The inflow is bound to increase, what with FII funds coming in even faster as the capital markets go into a higher growth phase; a possibly high realisation coming from the Voluntary Income Declaration Scheme announced by the finance minister; and the likelihood of blue-chip public sector companies issuing global depository receipts.

All these dollars are happily being mopped up by the Reserve Bank of India, through market operations. The objective is dual. To see that the rupee does not rise too high and make exports unremunerable. And that the reserves are bolstered.

The only problem with this method of keeping the rupee low is that there will be too much liquidity injected into the system due to the RBI's buying spree. And if there is too many rupees chasing comparatively fewer goods, prices are bound to rise. Inflation.
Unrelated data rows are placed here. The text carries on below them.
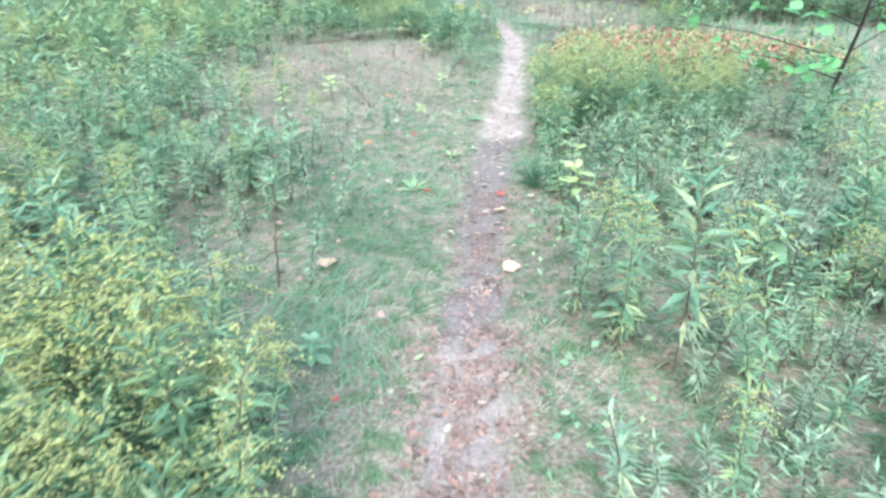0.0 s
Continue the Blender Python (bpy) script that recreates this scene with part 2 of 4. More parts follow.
def spread(tv, tf, pos, yaw, pitch, roll, size):
    """Copies of one small shape at many places, as arrays."""
    n = len(pos)
    size = np.asarray(size, float)
    s = size[:, None, :] if size.ndim == 2 else size[:, None, None]
    V = np.einsum("nij,nkj->nki", turns(yaw, pitch, roll), tv[None] * s) + pos[:, None]
    F = tf[None] + (np.arange(n) * len(tv))[:, None, None]
    return V.reshape(-1, 3), F.reshape(-1, 3)


def tube(points, radii, sides=4):
    P, R = np.asarray(points, float), np.asarray(radii, float)
    d = np.gradient(P, axis=0)
    d /= np.linalg.norm(d, axis=1, keepdims=True) + 1e-9
    ref = np.where(np.abs(d[:, 2:3]) > 0.9, np.array([[1.0, 0, 0]]), np.array([[0, 0, 1.0]]))
    u = np.cross(d, ref)
    u /= np.linalg.norm(u, axis=1, keepdims=True)
    w = np.cross(d, u)
    a = np.arange(sides) * 2 * np.pi / sides
    V = P[:, None] + R[:, None, None] * (np.cos(a)[None, :, None] * u[:, None] + np.sin(a)[None, :, None] * w[:, None])
    F = []
    for i in range(len(P) - 1):
        for j in range(sides):
            k = (j + 1) % sides
            F += [(i * sides + j, i * sides + k, (i + 1) * sides + k), (i * sides + j, (i + 1) * sides + k, (i + 1) * sides + j)]
    for j in range(1, sides - 1):
        F.append(((len(P) - 1) * sides, (len(P) - 1) * sides + j, (len(P) - 1) * sides + j + 1))
    return V.reshape(-1, 3), np.array(F)


# small shapes, one long along x
LANCE_V = np.array([(0, 0, 0), (0.42, 0.5, 0.02), (0.45, 0, -0.04), (0.42, -0.5, 0.02), (1, 0, -0.14)], float)
LANCE_F = np.array([(0, 2, 1), (0, 3, 2), (1, 2, 4), (2, 3, 4)])
OVAL_V = np.array([(0, 0, 0), (0.2, 0.36, 0.03), (0.22, 0, -0.02), (0.2, -0.36, 0.03), (0.55, 0.5, 0.03), (0.56, 0, -0.05), (0.55, -0.5, 0.03),
                   (0.83, 0.33, -0.04), (0.84, 0, -0.1), (0.83, -0.33, -0.04), (1, 0, -0.16)], float)
OVAL_F = np.array([(0, 2, 1), (0, 3, 2), (1, 2, 5), (1, 5, 4), (2, 3, 6), (2, 6, 5), (4, 5, 8), (4, 8, 7), (5, 6, 9), (5, 9, 8), (7, 8, 10), (8, 9, 10)])
BLADE_V = np.array([(0, 0.5, 0), (0, -0.5, 0), (0.55, 0.38, -0.04), (0.55, -0.38, -0.04), (1, 0, -0.22)], float)
BLADE_F = np.array([(0, 1, 3), (0, 3, 2), (2, 3, 4)])
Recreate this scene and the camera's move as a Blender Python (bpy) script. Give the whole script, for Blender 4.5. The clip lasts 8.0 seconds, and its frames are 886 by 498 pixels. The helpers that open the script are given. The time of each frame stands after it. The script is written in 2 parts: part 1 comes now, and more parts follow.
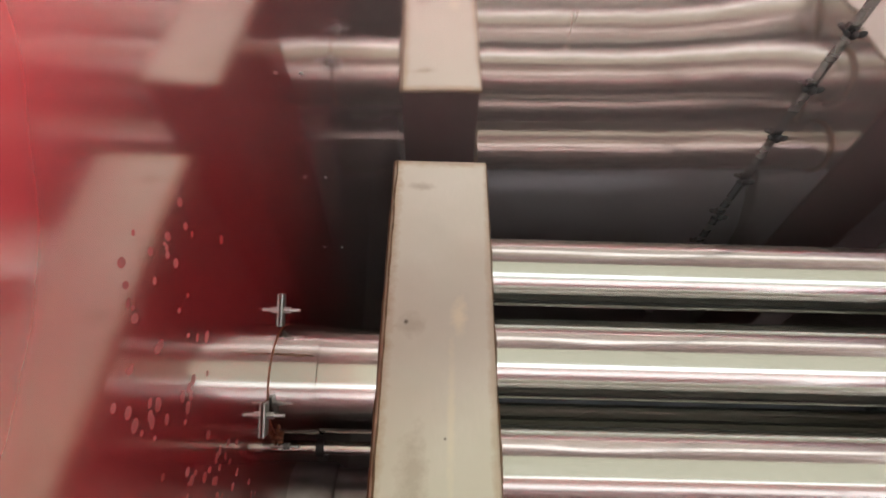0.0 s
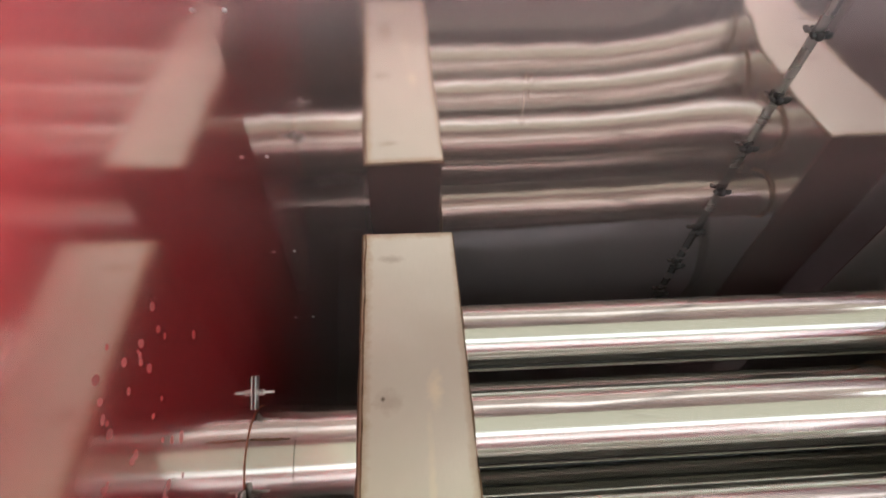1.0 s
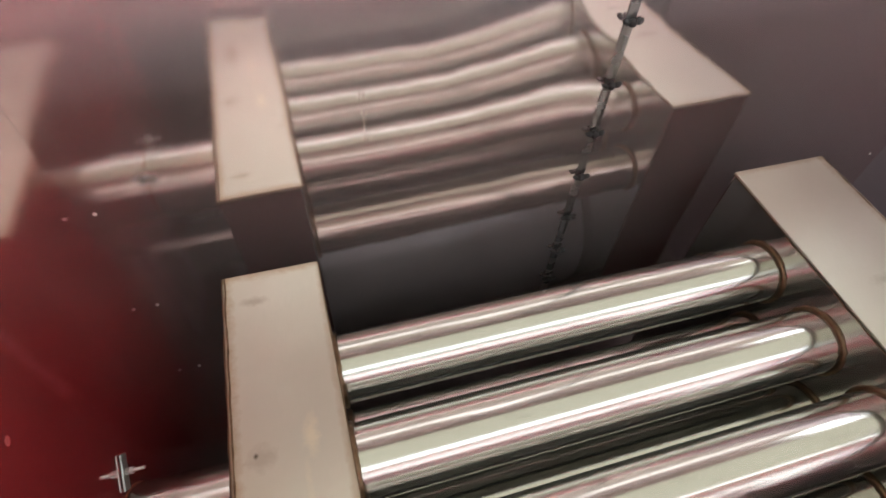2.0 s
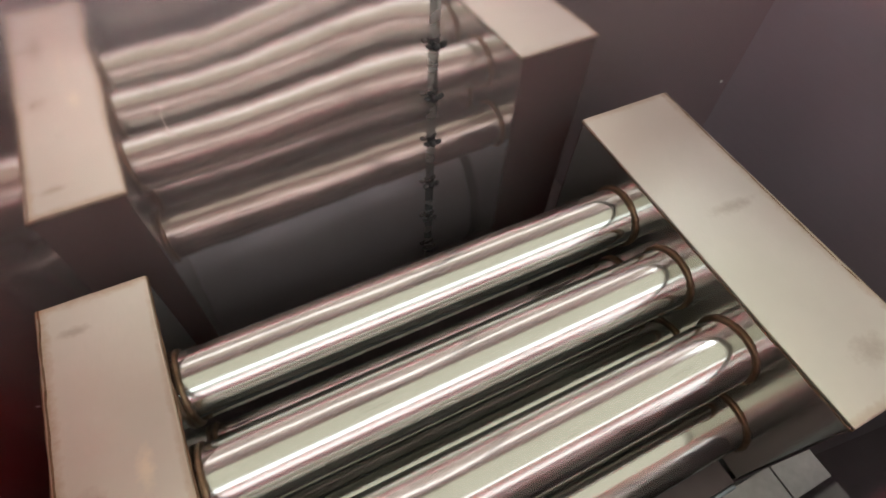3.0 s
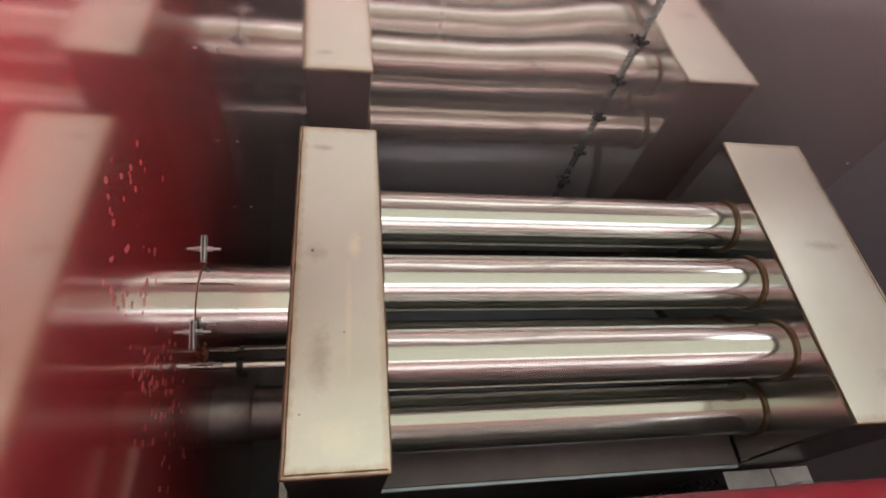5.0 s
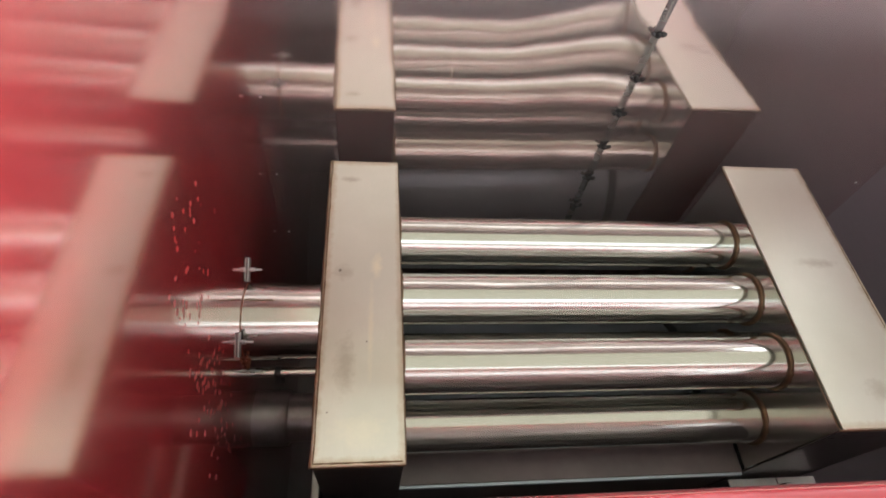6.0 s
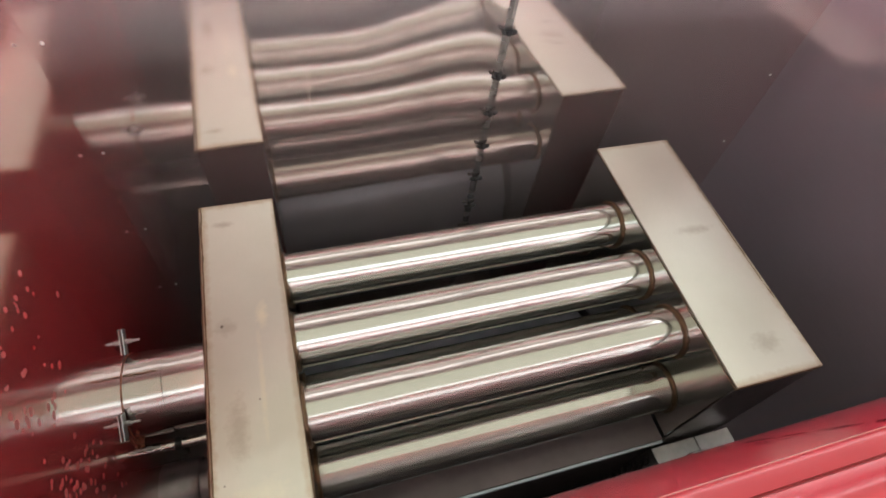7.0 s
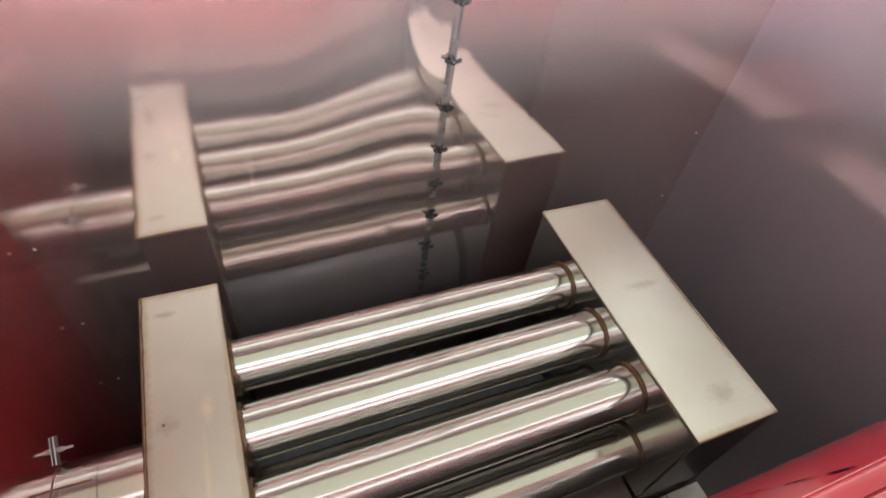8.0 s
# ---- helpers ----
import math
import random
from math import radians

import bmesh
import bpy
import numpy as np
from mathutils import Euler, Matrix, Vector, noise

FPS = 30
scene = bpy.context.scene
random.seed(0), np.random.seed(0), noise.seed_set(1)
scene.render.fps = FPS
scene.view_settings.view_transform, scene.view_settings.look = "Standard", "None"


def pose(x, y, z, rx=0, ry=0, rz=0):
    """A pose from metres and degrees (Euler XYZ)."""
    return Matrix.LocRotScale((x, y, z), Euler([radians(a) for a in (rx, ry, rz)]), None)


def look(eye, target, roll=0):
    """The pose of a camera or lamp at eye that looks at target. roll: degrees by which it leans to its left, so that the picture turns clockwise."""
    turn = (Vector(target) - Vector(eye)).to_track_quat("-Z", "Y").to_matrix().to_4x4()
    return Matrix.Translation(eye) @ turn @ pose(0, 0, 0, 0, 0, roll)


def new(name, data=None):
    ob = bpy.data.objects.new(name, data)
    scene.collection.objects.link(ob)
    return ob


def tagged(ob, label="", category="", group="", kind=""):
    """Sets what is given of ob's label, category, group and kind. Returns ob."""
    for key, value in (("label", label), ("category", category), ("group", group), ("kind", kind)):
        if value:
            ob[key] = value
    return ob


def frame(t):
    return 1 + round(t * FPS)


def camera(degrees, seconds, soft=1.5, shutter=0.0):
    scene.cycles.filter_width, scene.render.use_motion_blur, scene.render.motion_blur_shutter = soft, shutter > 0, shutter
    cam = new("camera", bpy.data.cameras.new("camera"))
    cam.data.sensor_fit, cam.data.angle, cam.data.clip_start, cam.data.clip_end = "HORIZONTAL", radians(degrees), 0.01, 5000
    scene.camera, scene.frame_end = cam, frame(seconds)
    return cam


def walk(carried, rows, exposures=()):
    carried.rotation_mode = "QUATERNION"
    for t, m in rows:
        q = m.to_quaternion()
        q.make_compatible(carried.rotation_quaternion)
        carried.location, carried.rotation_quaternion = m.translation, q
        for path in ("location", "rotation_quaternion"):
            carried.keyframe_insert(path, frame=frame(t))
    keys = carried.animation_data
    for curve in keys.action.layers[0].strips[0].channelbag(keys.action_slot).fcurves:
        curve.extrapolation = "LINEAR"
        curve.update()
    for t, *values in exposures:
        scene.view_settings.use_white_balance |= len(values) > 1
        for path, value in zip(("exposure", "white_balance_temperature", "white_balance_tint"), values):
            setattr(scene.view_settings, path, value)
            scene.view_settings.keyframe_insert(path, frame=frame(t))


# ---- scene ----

That is the fear expressed. And the RBI will have to continue buying dollars as the inflows continue to rise.

However, I am not too sure that buying dollars at such a fast clip is such a bad thing. Because India will always need strong forex reserves. One, it has to keep buying crude oil as domestic production keeps plummeting. Two, how many months of imports can a comparatively paltry $21 billion fund?

Six months? Seven months? And there is no real guarantee that the dollars will keep flowing in forever. So the stronger our reserves the better.

Compare our dollar reserves with the rest of the region. China's are $104 billion; Taiwan's $88 billion; Singapore's $75 billion; Hong Kong's $62 billion; and Thailand's $38 billion. We aren't even in the ball game with our $21 billion!

One other advantage of a high level of reserves is that the government has a freer hand in determining import policy if it has the cushion of high reserves. And in fact, a freer import policy means less inflationary pressure.

The only real problem with mopping up dollars at the rate the RBI has been doing is the methodology of sterilising the rupees in the system.

For every $100 million that the RBI buys from the market, it releases Rs 3.85 billion into the system. How can that be sucked back out?

The RBI has been using the repos route to suck out the liquidity it creates. It issues short-term securities to the banks with the agreement that they will be bought back at a pre-determined rate. The RBI loses about 4.5 per cent each time it does that. And the banks gain from a risk-free guaranteed return. (Is it any wonder banks are not lending to corporate houses even though they are floating in money at the moment?)

But how does the RBI make any profit? Or is it in the business of propping up banks' balance sheets? The RBI makes a profit - theoretically -- from the issue of long dated paper. The only problem is, every time the government issues long dated securities, it devolves on the RBI. There are few takers.

That is because there is similar long dated paper available from the market at more attractive yields. What the RBI should be doing is issuing at higher yields, but that would cut into its profits. Not only that, it would be sending a high-interest-rate signal to the markets, and the already starved corporate houses would find even the trickle drying up.

On the other hand, if the RBI does not succeed in sterilising rupees at a high rate, we will probably be faced with excess liquidity to the tune of Rs 350 billion in 1997-98 (varying with the quantum of dollars the RBI will need to mop up, and the funds released recently by the cut in the banks' cash credit ratio).

This the dilemma in which the RBI finds itself. Should it simply stop mopping up dollars and leave the rupee to its own fate? It tried that too, recently, and was almost deafened by the protest from exporters.

It is damned if it does. It is damned if it doesn't.

Perhaps the time has come to pull the rug out from under the rupee, allow it to float free in the market, and intervene with the idea of merely bolstering the foreign exchange reserves. In other words, full and real convertibility. All those who protest should be told that they have had more than five full years to prepare for capital account convertibility, and if they are still not ready, they will never be.

Otherwise the RBI will have to continue walking its thin red line between bolstering reserves, and sterilising excess liquidity. One slip means certain... well, castigation, at least. Runaway inflation or shallow reserves, as the worst case scenarios. Catch-22, isn't it?